Low-grade inflammation is active in T2DM patients, ¹⁶ inflammatory components have been observed in the pathogenesis of atherosclerosis in T2DM, and population-based study has found that inflammation markers are correlated with intermediate cardiovascular endpoints, especially in intima-media thickness, ¹⁷ and the inflammatory parameters are associated with coronary calcification. ^18,19 Furthermore, experimental study has suggested that inflammation mediated-molecular and cellular pathways can promote atherosclerosis, key inflammatory mechanism is important in atherogenesis as an active process. ²⁰ More direct evidence has been suggested that the increased adenosine deaminase activity is observed as a marker in early stage of atherosclerosis, which contributes to its progression and development of CAC. ²¹ Thus, inflammation may be a major mechanism to elevate serum adenosine deaminase in T2DM patients with CAC. As expected, the association between adenosine deaminase and inflammation have been reported, inhibition of ADA activity can contribute to relieve inflammation and cell proliferation. ²² There are several reports indicating that the increase of serum adenosine deaminase due to the stimulation of inflammation. An association of serum adenosine deaminase with systemic inflammation is observed in experimental colitis, ²³ and serum adenosine deaminase activity is elevated in inflammatory diseases such as acute lymphoblastic leukemia, autoimmune hepatitis and rheumatic disease. ^{24 –27} Serum adenosine deaminase has been reported to be an inflammatory marker in rheumatoid arthritis. ²⁸ In another study showed that serum adenosine deaminase, an endogenous anti-inflammatory metabolite, is elevated in response to inflammatory status resulted by adipose tissue in obesity. ²⁹ Serum adenosine deaminase levels have been found to be increased in patients with Inflammatory bowel disease, and serum adenosine deaminase is a useful biomarker for assessment of intestinal inflammation. ³⁰ It is well established in the literature that a significantly correlation between serum adenosine deaminase and C-reactive protein has been suggested in patients with chagas disease, ³¹ supporting the view, our data also showed the link between serum adenosine deaminase and high-sensitivity C-reactive protein in T2DM patients.

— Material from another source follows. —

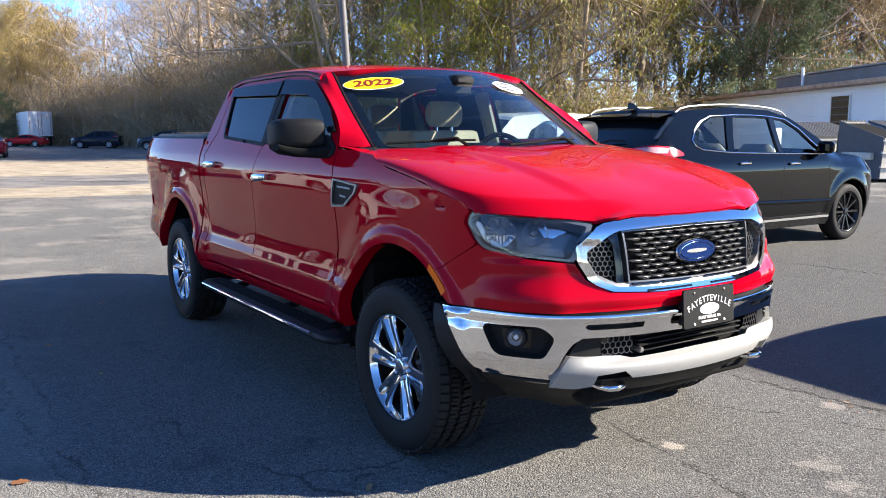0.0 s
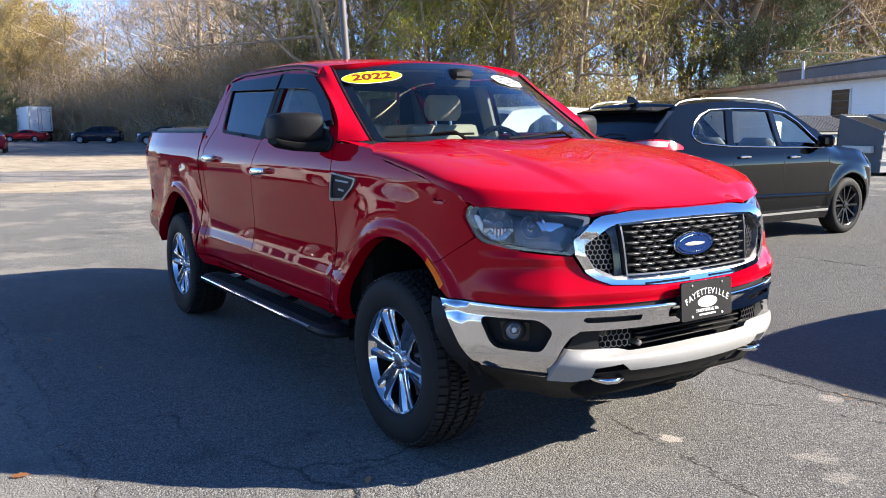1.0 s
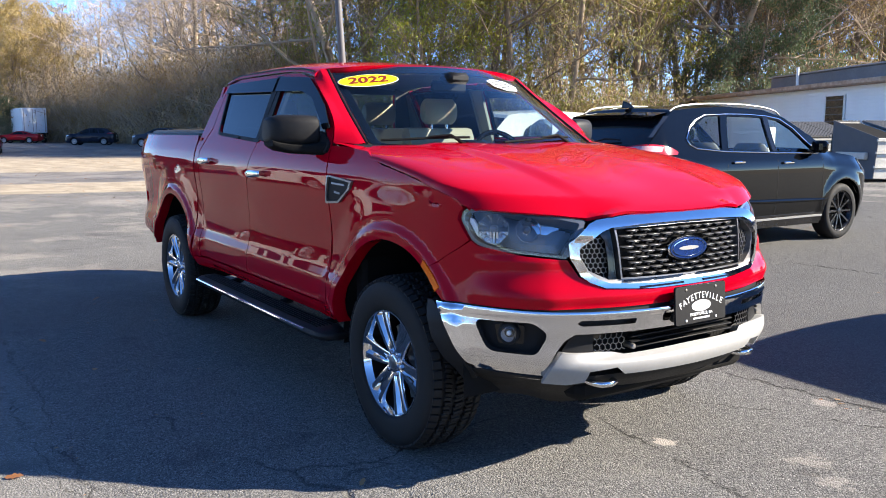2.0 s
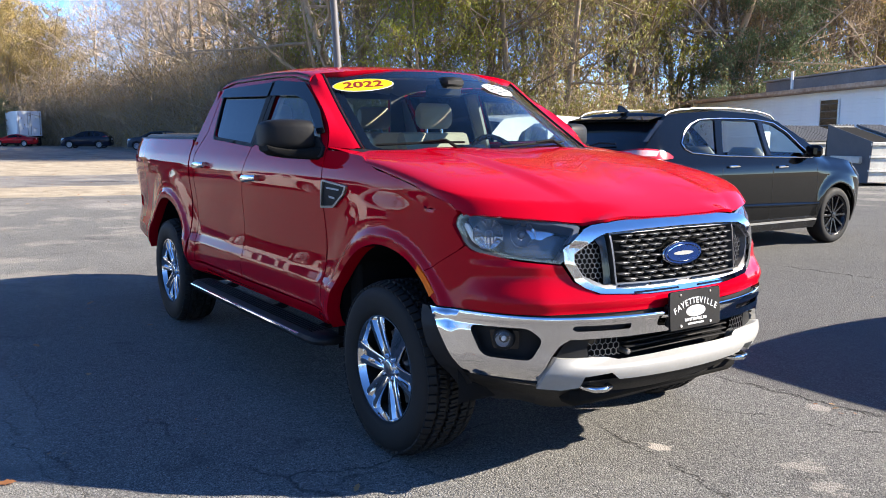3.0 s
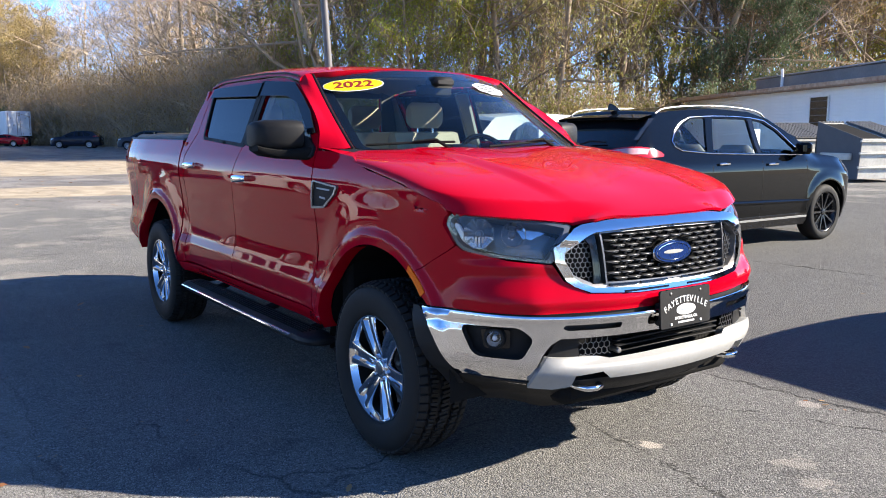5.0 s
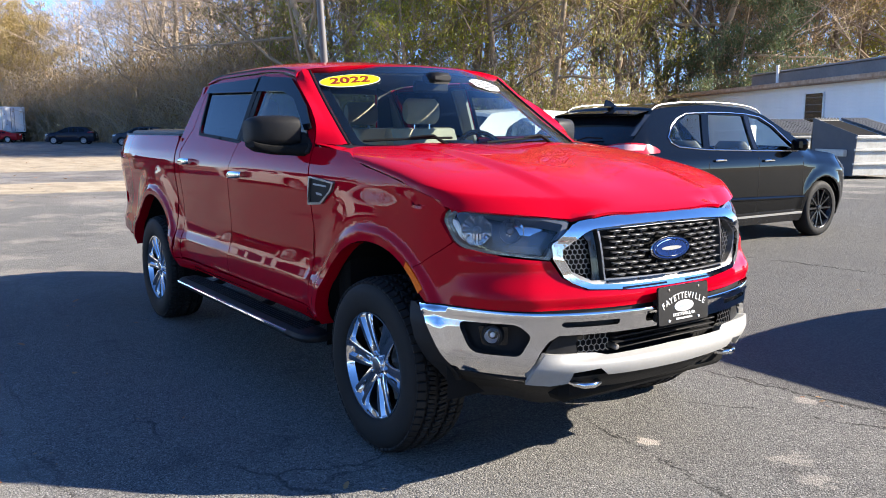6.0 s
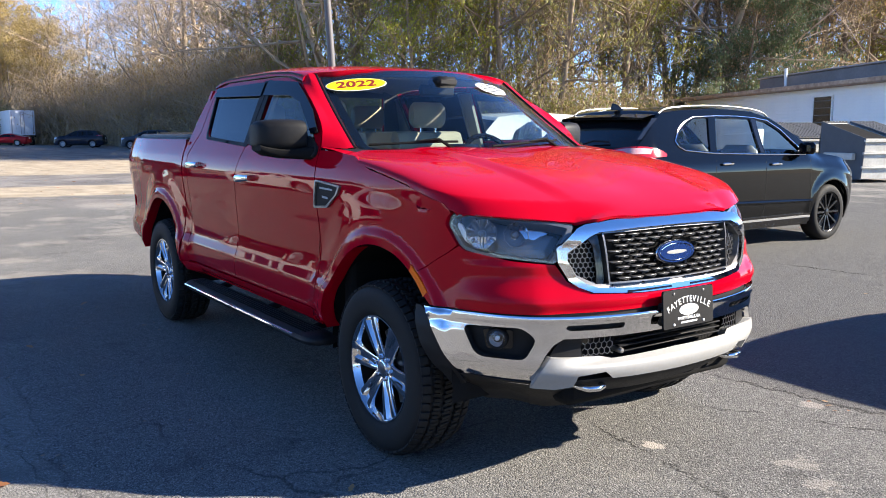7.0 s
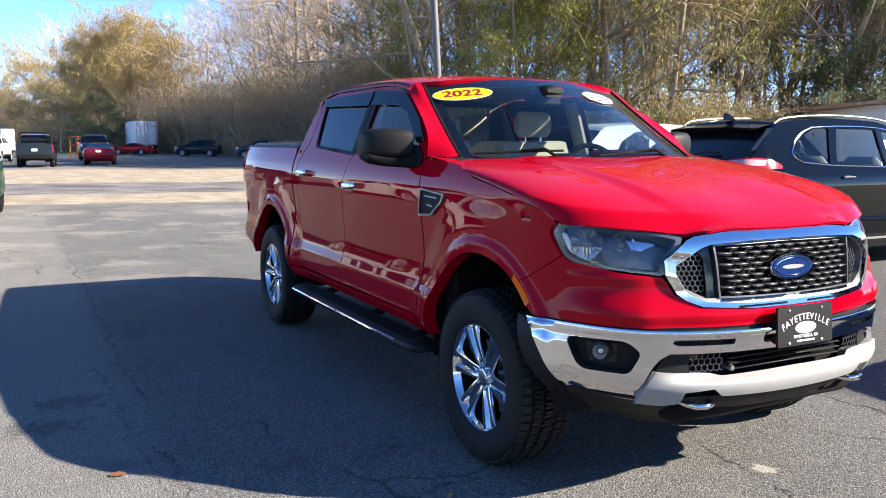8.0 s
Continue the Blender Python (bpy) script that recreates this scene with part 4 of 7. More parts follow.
def flare(x, z):
    f = 0.0
    for ax in AXLES:
        d = arch_gap(x, z, ax)
        f += 0.022 * (1 - ease(0.035, 0.085, d)) + 0.024 * (1 - ease(0.07, 0.27, d)) * (1 - ease(1.05, 1.3, z))
    return f


XS, ROUND = 0.30, 2.5
FRONT = curve((0.34, 0.84), (0.42, 0.895), (0.50, 0.915), (0.60, 0.90), (0.66, 0.91), (0.72, 0.92), (0.78, 0.905), (0.84, 0.885),
              (0.95, 0.87), (1.04, 0.85), (1.10, 0.80))


def side_w(x, z):
    if x > XS:
        k = min(1.0, (x - XS) / (FRONT(z) - XS))
        s = (1 - k ** ROUND) ** (1 / ROUND)
        return (SIDE(z) + PLAN(XS)) * s + flare(x, z) * ease(55, 90, math.degrees(math.asin(s)))
    return SIDE(z) + PLAN(x) + flare(x, z)


def nose(deg, z):
    """The skin of the front: deg 0 in the middle, 90 where it meets the side at x = XS."""
    s = math.sin(math.radians(abs(deg)))
    sign = -1 if deg < 0 else 1
    base = SIDE(z) + PLAN(XS)
    x = XS + (FRONT(z) - XS) * max(0.0, 1 - s ** ROUND) ** (1 / ROUND)
    w = base * s + flare(x, z) * ease(55, 90, abs(deg))
    return (x, sign * w, z)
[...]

In another aspect, poor glycemic control increases the risk of coronary atherosclerosis plaque in T2DM patients, in return, adenosine deaminase can increase insulin sensitivity for glucose transport, and elevate the accessibility about 25% of GLUT4 to cell envelope for glucose transportation. ³² Therefore, long-term hyperglycemia also may increase the adaptation of adenosine in patients with T2DM, leading to an increased serum adenosine deaminase levels in T2DM patients with CAC.

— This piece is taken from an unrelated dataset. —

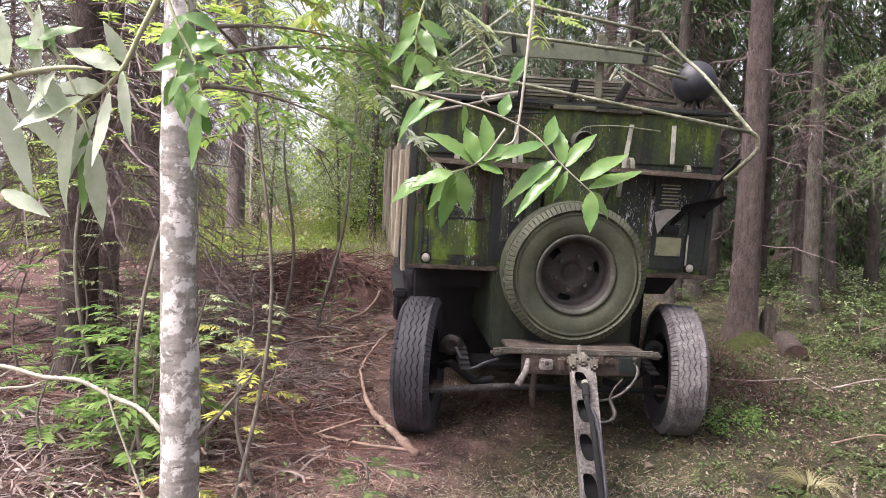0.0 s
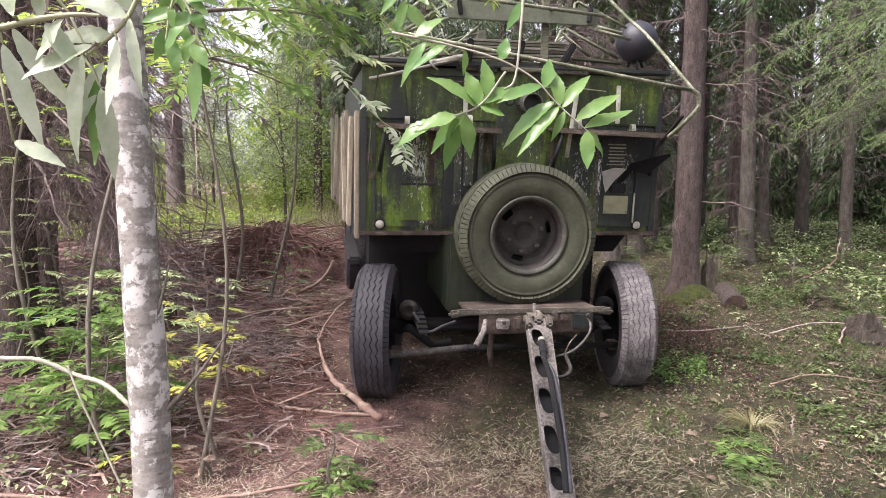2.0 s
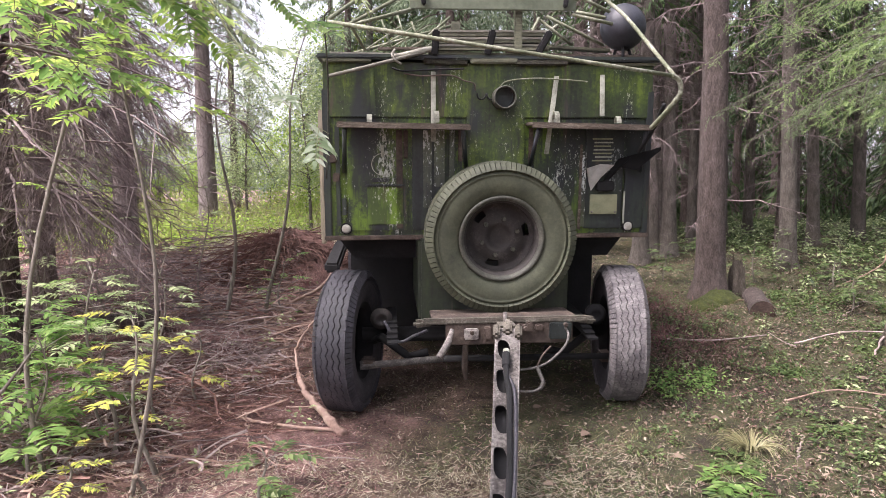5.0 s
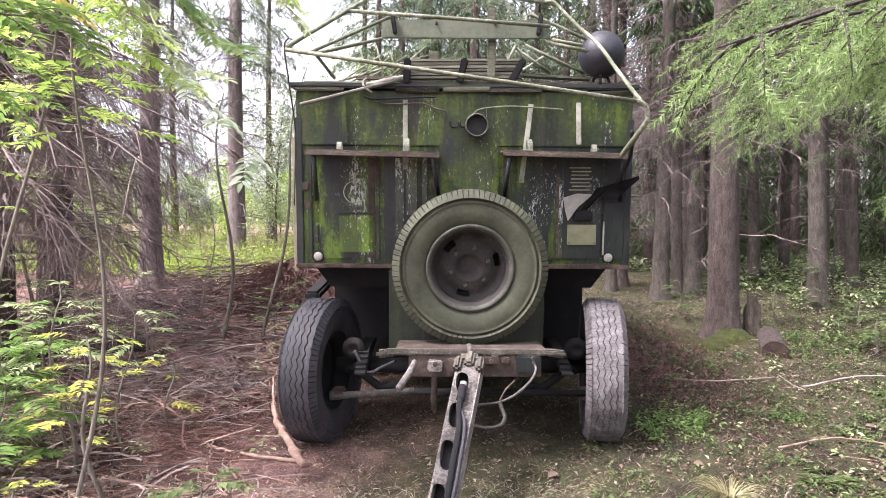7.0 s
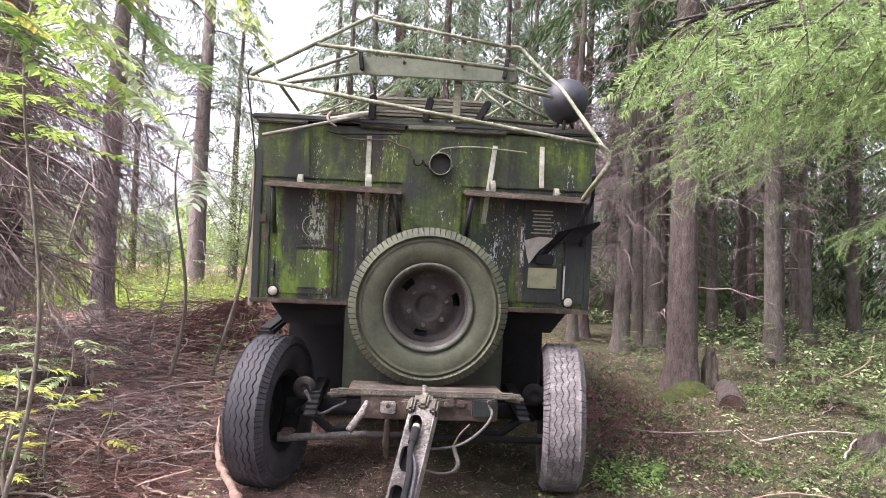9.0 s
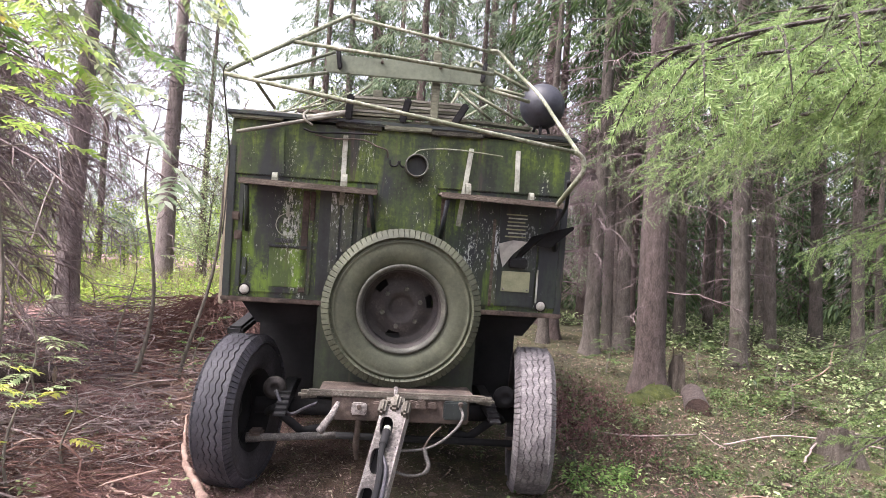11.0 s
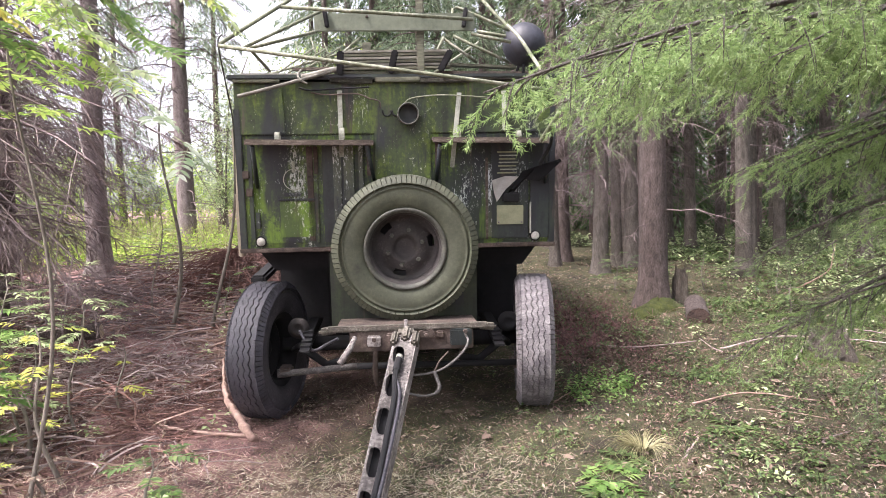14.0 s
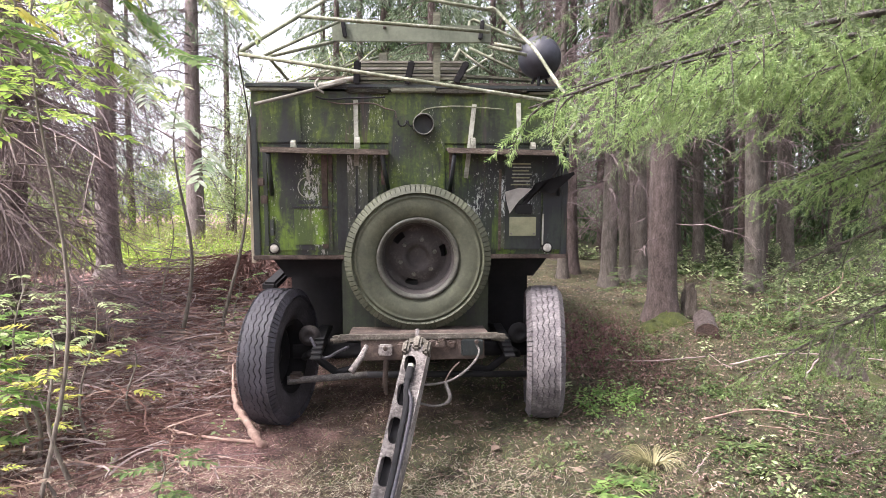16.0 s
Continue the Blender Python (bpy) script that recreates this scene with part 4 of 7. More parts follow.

We have to consider some limitations. First, our study is only a hospital-based cross-sectional design in general diabetic population, further study should be considered in community population. Second, the effects of anti-inflammatory treatment on serum adenosine deaminase levels were not evaluated in patients with T2DM. Third, use of hypoglycemic and lipid-lowering drugs may affect adenosine deaminase levels in patients with T2DM. Fourth, CAC is an estimated value, but a direct measure of coronary atherosclerosis, ³³ thus, some patients with coronary atherosclerotic plaques may not be detected. In addition, our study did not examine the relationship between serum adenosine deaminase and clinical outcomes in T2DM patients with CAC.

Conclusions

In the light of our results, serum adenosine deaminase levels are positively correlated with CAC score in T2DM patients, serum adenosine deaminase may be a useful marker to assess the severity of atherosclerosis in patients with T2DM.